Objective: Return every record below exactly as written, but leave out the pictures.

Items:
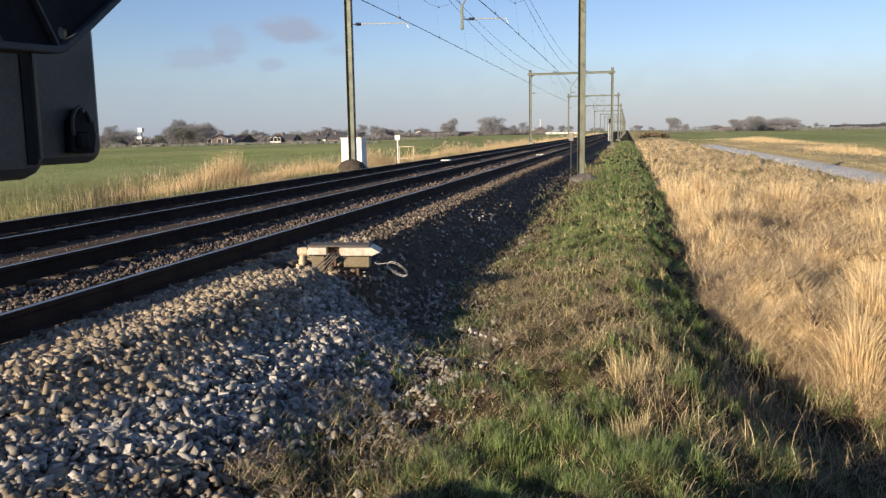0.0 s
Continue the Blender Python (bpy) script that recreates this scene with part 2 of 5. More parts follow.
M_STALK = material("dead_brown_stalk", (0.36, 0.27, 0.175), 0.75, 0, (0.08, 0.06, 0.042), 1, 9, island=0.5, thin=0.2)
M_DOCK = material("dark_dock_stalk", (0.10, 0.072, 0.05), 0.8, 0, (0.05, 0.038, 0.03), 1, 9, island=0.4)
M_WEED = material("green_weed_leaf", (0.07, 0.12, 0.045), 0.55, 0, (0.15, 0.18, 0.085), 1, 9, island=0.35, thin=0.2)
# distance haze is put into the grey of twigs, scrub, evergreens and bark
M_TWIG = material("hazed_winter_twigs", (0.175, 0.18, 0.194), 0.95, 0, (0.222, 0.224, 0.24), 1, 9, island=0.2, spec=0.1)
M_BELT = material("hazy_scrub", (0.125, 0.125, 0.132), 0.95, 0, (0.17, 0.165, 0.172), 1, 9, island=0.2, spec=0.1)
M_EVER = material("hazed_evergreen", (0.11, 0.12, 0.11), 0.9, 0, (0.14, 0.145, 0.13), 1, 9, island=0.3)
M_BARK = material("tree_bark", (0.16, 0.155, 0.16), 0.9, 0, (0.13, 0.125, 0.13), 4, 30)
M_BRICK = material("red_brown_brick", (0.15, 0.118, 0.112), 0.85, 0, (0.125, 0.10, 0.095), 2, 30)
M_TILE = material("roof_tile", (0.125, 0.095, 0.085), 0.8, 0, (0.10, 0.08, 0.07), 2, 30)
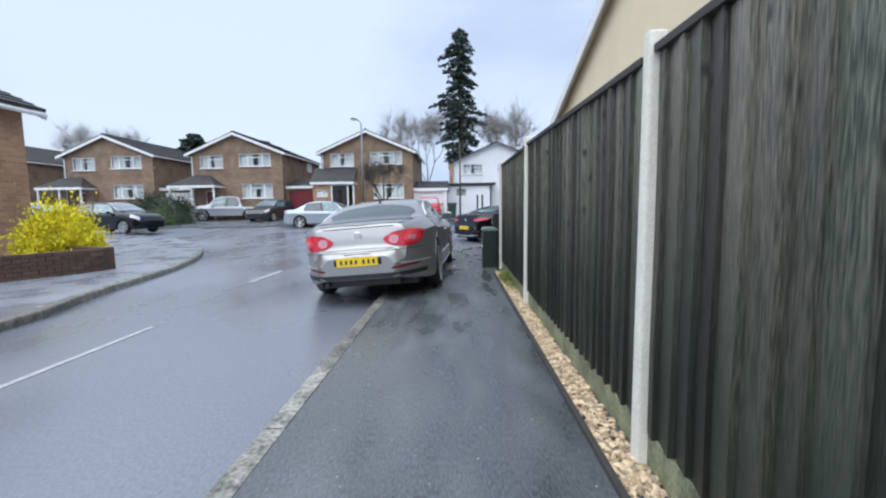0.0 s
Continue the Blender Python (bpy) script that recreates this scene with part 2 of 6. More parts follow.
M_DEADLEAF = material("dry_beech_leaf", (0.5, 0.39, 0.24), 0.8, (0.25, 0.195, 0.125), 8, 50, 0.2, random_tint=0.25, island=True)
M_LEAF = material("ivy_leaf", (0.14, 0.2, 0.06), 0.5, (0.035, 0.06, 0.02), 10, 60, 0.2, random_tint=0.4, island=True)
M_YELLOW = material("golden_leaf", (0.8, 0.7, 0.04), 0.8, (0.58, 0.52, 0.03), 8, 50, 0.2, random_tint=0.25, island=True, spec=0.1)
M_DARKLEAF = material("dark_evergreen_leaf", (0.04, 0.062, 0.03), 0.6, (0.018, 0.03, 0.015), 6, 50, 0.2, random_tint=0.4, island=True)
M_TYRE = material("tyre_rubber", (0.02, 0.02, 0.021), 0.75, None, 6, 80, 0.2)
M_ALLOY = material("silver_alloy", (0.6, 0.61, 0.63), 0.28, (0.5, 0.51, 0.53), 6, 60, 0.0, metal=0.85)
M_DARKALLOY = material("dark_alloy", (0.3, 0.3, 0.31), 0.3, (0.2, 0.2, 0.21), 6, 60, 0.0, metal=0.8)
M_CHROME = material("brushed_chrome", (0.92, 0.93, 0.95), 0.34, (0.85, 0.86, 0.88), 6, 60, 0.0, metal=1.0)
# chrome trim whose sky reflection is painted as a near-white, mostly diffuse base
M_SKYCHROME = material("sky_bright_chrome", (0.9, 0.92, 0.95), 0.3, (0.84, 0.86, 0.9), 6, 60, 0.0, metal=0.35)
M_TRIM = material("black_plastic", (0.018, 0.018, 0.019), 0.5, None, 6, 80, 0.1)
M_CARGLASS = material("tinted_car_glass", (0.034, 0.054, 0.062), 0.03, (0.02, 0.034, 0.04), 1.2, 6, 0.0, spec=1.0)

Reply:
0.0 s
Continue the Blender Python (bpy) script that recreates this scene with part 2 of 5. More parts follow.
M_STALK = material("dead_brown_stalk", (0.36, 0.27, 0.175), 0.75, 0, (0.08, 0.06, 0.042), 1, 9, island=0.5, thin=0.2)
M_DOCK = material("dark_dock_stalk", (0.10, 0.072, 0.05), 0.8, 0, (0.05, 0.038, 0.03), 1, 9, island=0.4)
M_WEED = material("green_weed_leaf", (0.07, 0.12, 0.045), 0.55, 0, (0.15, 0.18, 0.085), 1, 9, island=0.35, thin=0.2)
# distance haze is put into the grey of twigs, scrub, evergreens and bark
M_TWIG = material("hazed_winter_twigs", (0.175, 0.18, 0.194), 0.95, 0, (0.222, 0.224, 0.24), 1, 9, island=0.2, spec=0.1)
M_BELT = material("hazy_scrub", (0.125, 0.125, 0.132), 0.95, 0, (0.17, 0.165, 0.172), 1, 9, island=0.2, spec=0.1)
M_EVER = material("hazed_evergreen", (0.11, 0.12, 0.11), 0.9, 0, (0.14, 0.145, 0.13), 1, 9, island=0.3)
M_BARK = material("tree_bark", (0.16, 0.155, 0.16), 0.9, 0, (0.13, 0.125, 0.13), 4, 30)
M_BRICK = material("red_brown_brick", (0.15, 0.118, 0.112), 0.85, 0, (0.125, 0.10, 0.095), 2, 30)
M_TILE = material("roof_tile", (0.125, 0.095, 0.085), 0.8, 0, (0.10, 0.08, 0.07), 2, 30)
0.0 s
Continue the Blender Python (bpy) script that recreates this scene with part 2 of 6. More parts follow.
M_DEADLEAF = material("dry_beech_leaf", (0.5, 0.39, 0.24), 0.8, (0.25, 0.195, 0.125), 8, 50, 0.2, random_tint=0.25, island=True)
M_LEAF = material("ivy_leaf", (0.14, 0.2, 0.06), 0.5, (0.035, 0.06, 0.02), 10, 60, 0.2, random_tint=0.4, island=True)
M_YELLOW = material("golden_leaf", (0.8, 0.7, 0.04), 0.8, (0.58, 0.52, 0.03), 8, 50, 0.2, random_tint=0.25, island=True, spec=0.1)
M_DARKLEAF = material("dark_evergreen_leaf", (0.04, 0.062, 0.03), 0.6, (0.018, 0.03, 0.015), 6, 50, 0.2, random_tint=0.4, island=True)
M_TYRE = material("tyre_rubber", (0.02, 0.02, 0.021), 0.75, None, 6, 80, 0.2)
M_ALLOY = material("silver_alloy", (0.6, 0.61, 0.63), 0.28, (0.5, 0.51, 0.53), 6, 60, 0.0, metal=0.85)
M_DARKALLOY = material("dark_alloy", (0.3, 0.3, 0.31), 0.3, (0.2, 0.2, 0.21), 6, 60, 0.0, metal=0.8)
M_CHROME = material("brushed_chrome", (0.92, 0.93, 0.95), 0.34, (0.85, 0.86, 0.88), 6, 60, 0.0, metal=1.0)
# chrome trim whose sky reflection is painted as a near-white, mostly diffuse base
M_SKYCHROME = material("sky_bright_chrome", (0.9, 0.92, 0.95), 0.3, (0.84, 0.86, 0.9), 6, 60, 0.0, metal=0.35)
M_TRIM = material("black_plastic", (0.018, 0.018, 0.019), 0.5, None, 6, 80, 0.1)
M_CARGLASS = material("tinted_car_glass", (0.034, 0.054, 0.062), 0.03, (0.02, 0.034, 0.04), 1.2, 6, 0.0, spec=1.0)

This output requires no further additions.